** start **
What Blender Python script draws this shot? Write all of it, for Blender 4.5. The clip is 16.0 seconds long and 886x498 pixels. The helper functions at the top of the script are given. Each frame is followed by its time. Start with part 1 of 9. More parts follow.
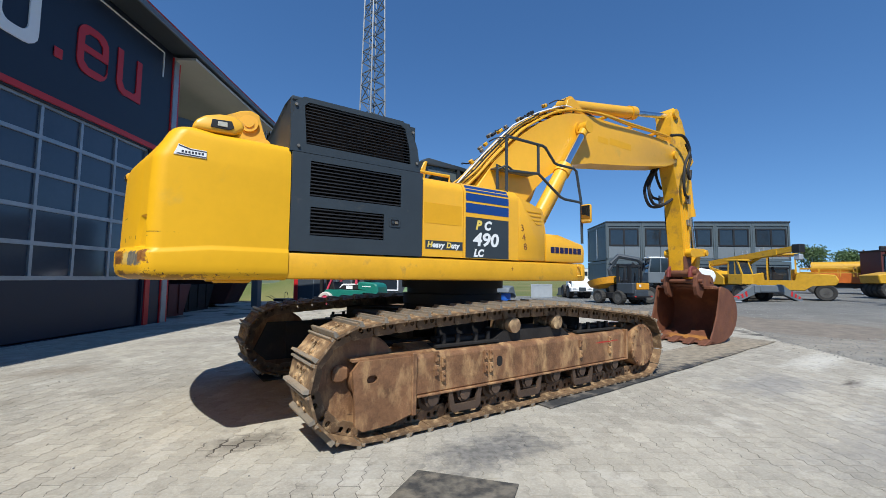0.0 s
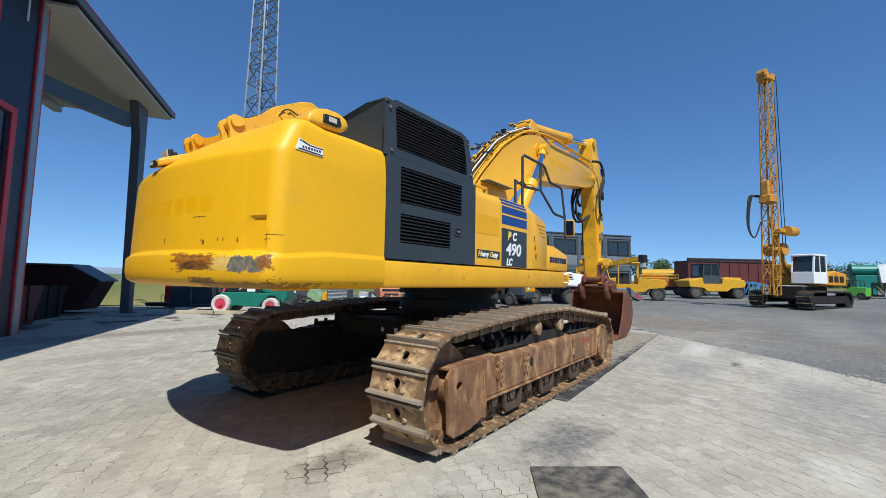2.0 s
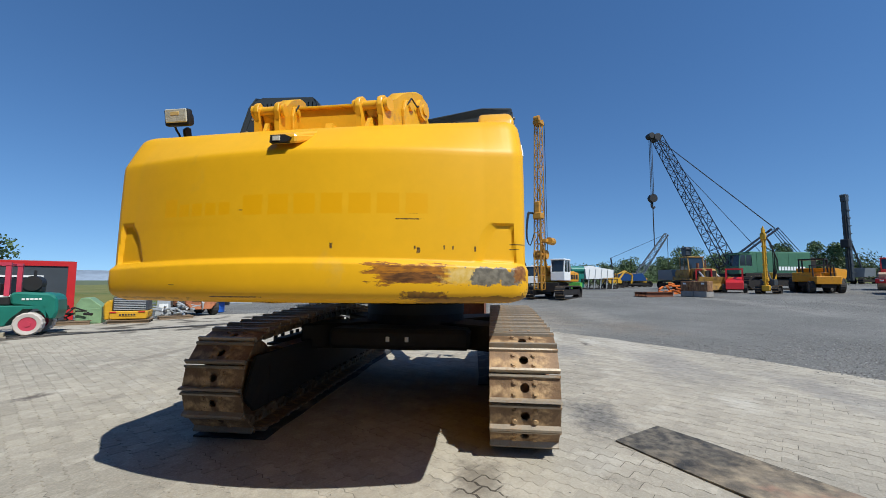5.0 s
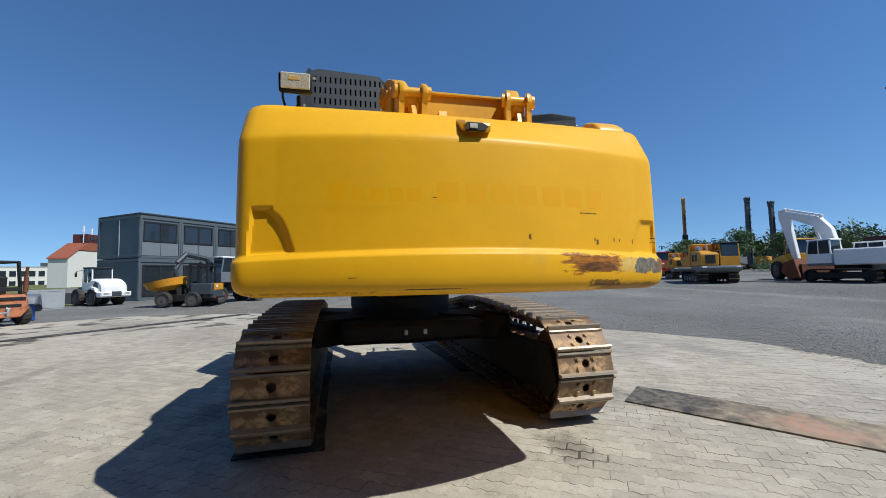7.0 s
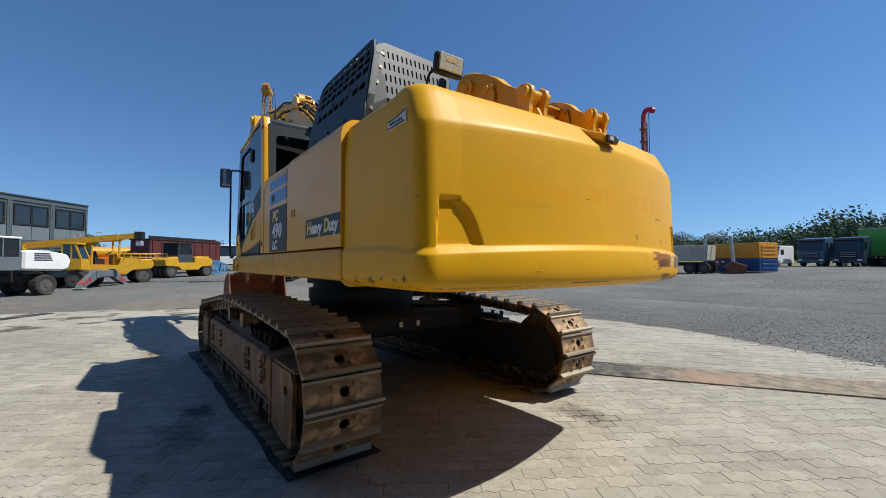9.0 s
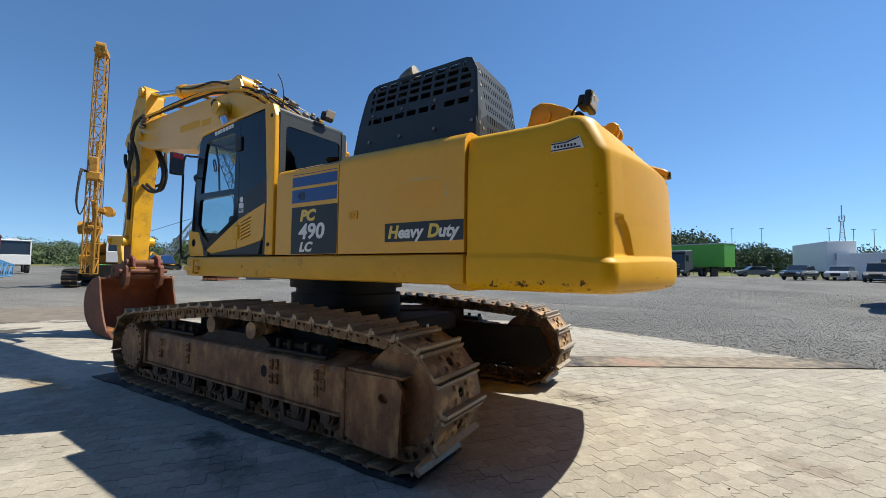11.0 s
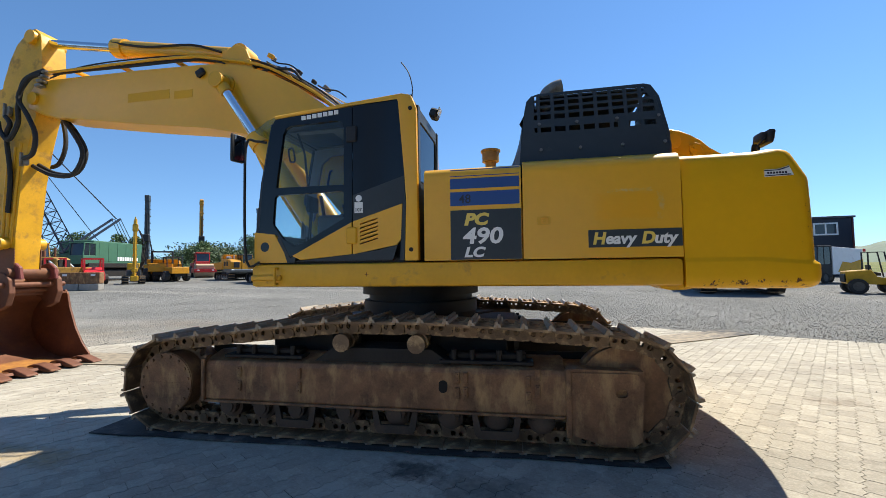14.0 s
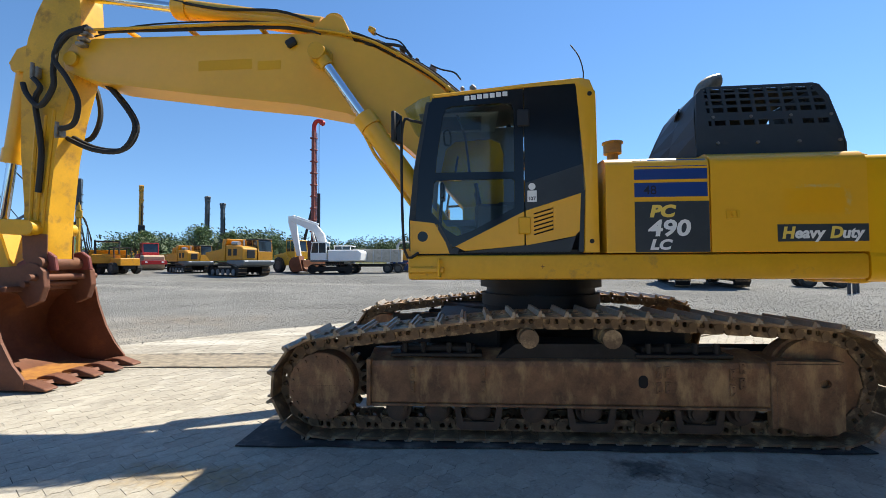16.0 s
** end **
# Short exercise
Repeat the data exactly in full, omitting its pictures.

# Written response
What Blender Python script draws this shot? Write all of it, for Blender 4.5. The clip is 16.0 seconds long and 886x498 pixels. The helper functions at the top of the script are given. Each frame is followed by its time. Start with part 1 of 9. More parts follow.
0.0 s
2.0 s
5.0 s
7.0 s
9.0 s
11.0 s
14.0 s
16.0 s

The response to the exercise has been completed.